ISBN 978-0-307-39846-8
203 pages.
In the 8th Century BC, writing during a golden age of Israel, the prophet Hosea issued a warning that all was not well. The New English Bible records it thus:
Hear the word of the Lord, O Israel;
for the Lord has a charge to bring against the people of the land:
There is no good faith or mutual trust,
no knowledge of God in the land,
oaths are imposed and broken, they kill and rob;
there is nothing but adultery and licence,
one deed of blood after another.
Therefore the land shall be dried up . . ..
Empire of Illusion begins with an analysis of the changes that Hedges sees in the themes dominating professional wrestling. There was a time when audiences responded to images of a Russian being pummelled and defeated by a heroic figure. Now, “the idea of permanent personalities and permanent values has evaporated. It is all about winning. It is all about personal pain, vendettas, hedonism, and fantasies of revenge, while inflicting pain on others. It is the cult of victimhood (10).” This theme re-echoes in TV and movies, shows like American Idol or Survivor where the nation watches as one victim after another is “voted off the island” until only one remains. An illiterate society is seduced by the fantasy, each cheering spectator dreaming of him/herself in the place of the victor, oblivious to the sham of such a perverted scenario.
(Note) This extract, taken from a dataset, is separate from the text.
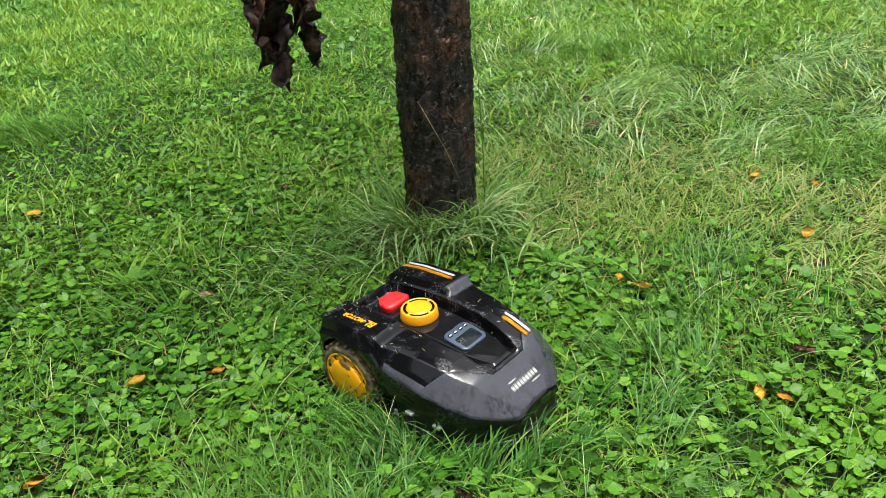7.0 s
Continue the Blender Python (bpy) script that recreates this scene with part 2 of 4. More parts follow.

America has become a nation of fantasizers and wishful thinkers, and the pursuit of knowledge and the skill of acquiring it (literacy) have decayed in direct proportion to the rise of spectacle and illusion. “ . . . endless, mindless diversion is a necessity in a society that prizes entertainment above substance. Intellectual or philosophical ideas require too much effort and work to absorb. Classical theatre, newspapers, and books are pushed to the margins of cultural life, remnants of a bygone, literate age. They are dismissed as inaccessible and elitist unless they provide . . . effortless entertainment. The popularization of culture often ends in its total degradation (43).” Hedges illustrates this point with a lurid tour of the world of pornography, an industry burgeoning as a consequence of the internet and the decay of fixed standards of conduct generally. He’s saying, basically, that the brutalisation of women and the victimization inherent in professional wrestling spectacles are peas and carrots in the same soup.
Of greatest interest to me was the chapter called “The Illusion of Wisdom,” possibly because the classroom has been my life. Hedges makes the linkages among the various prestige colleges in the USA and the political and corporate elites of the nation who are products of these colleges. Education in schools like Harvard, Yale, Princeton, Stanford, Oxford, Cambridge, he says, “focus instead (of teaching critical thinking), through the filter of standardized tests, enrichment activities, AP classes, high-priced tutors, swanky private schools, entrance exams, and blind deference to authority, on creating hordes of competent systems managers (89).” The decline in education is evident in the growth of training institutions that are career-oriented along with the decline in the study of language, antiquities, history and the arts, for instance. Education as a branch of career planning rather than education as a preparation for living well in a free, functioning and egalitarian society.
Hedges echoes the voices out there that decry the manipulation of the population by the “elites.” Most of us—I guess—were appalled to learn about the details of the corporate greed and bungling resulting in the most recent economic collapse. What is even more appalling is what we’re seeing now: a return to the same corporate/political “business as usual” phenomenon, and so soon after the taxpayers bailed out the privileged. This may be the most blatant sign that the US, particularly, has passed the point of no return. The health reform bill of President Obama now appears to be a lost hope, evidence again that the privileged classes in the US are neither willing nor capable of reinventing themselves. They were never educated for repentance, were taught only how to manage privilege.
Hedges sees little distinction between the two political monoliths in America. Reading his assessment, one could come to the conclusion that the reins of power have been systematically, successfully hijacked by the corporate/political structure. It takes millions to mount a successful run at a senate seat; that effectively cuts out all the riff-raff and ensures that the economy will always remain in the privileged hands of the establishment.
According to Hedges, America is on the verge of turning into a fully-fledged tyranny, and tyranny succeeds best when the peons are illiterate, and to speed them down this slope, nothing works better than the propagation of fantasies, the cult of celebrity, the provision of endless, on-demand entertainment. If necessary, even the news can be turned into entertainment, hence the rise of tabloid journalism.
Empire of Illusion paints a dark picture of the US today. While that nation purports to be a beacon for democracy around the world, it has squandered its abundant resources on colonial forays into places where it doesn’t belong, has created or tolerated injustice to meet corporate goals and finally, built up a culture of celebrity and fantasy while allowing its educational institutions to decay. The warning is timely.
“Because this nation has rejected the waters of Shiloah, which run so softly and gently, therefore the Lord will bring up against it the strong, flooding waters of the Euphrates (Isaiah 8: 6 & 7a).”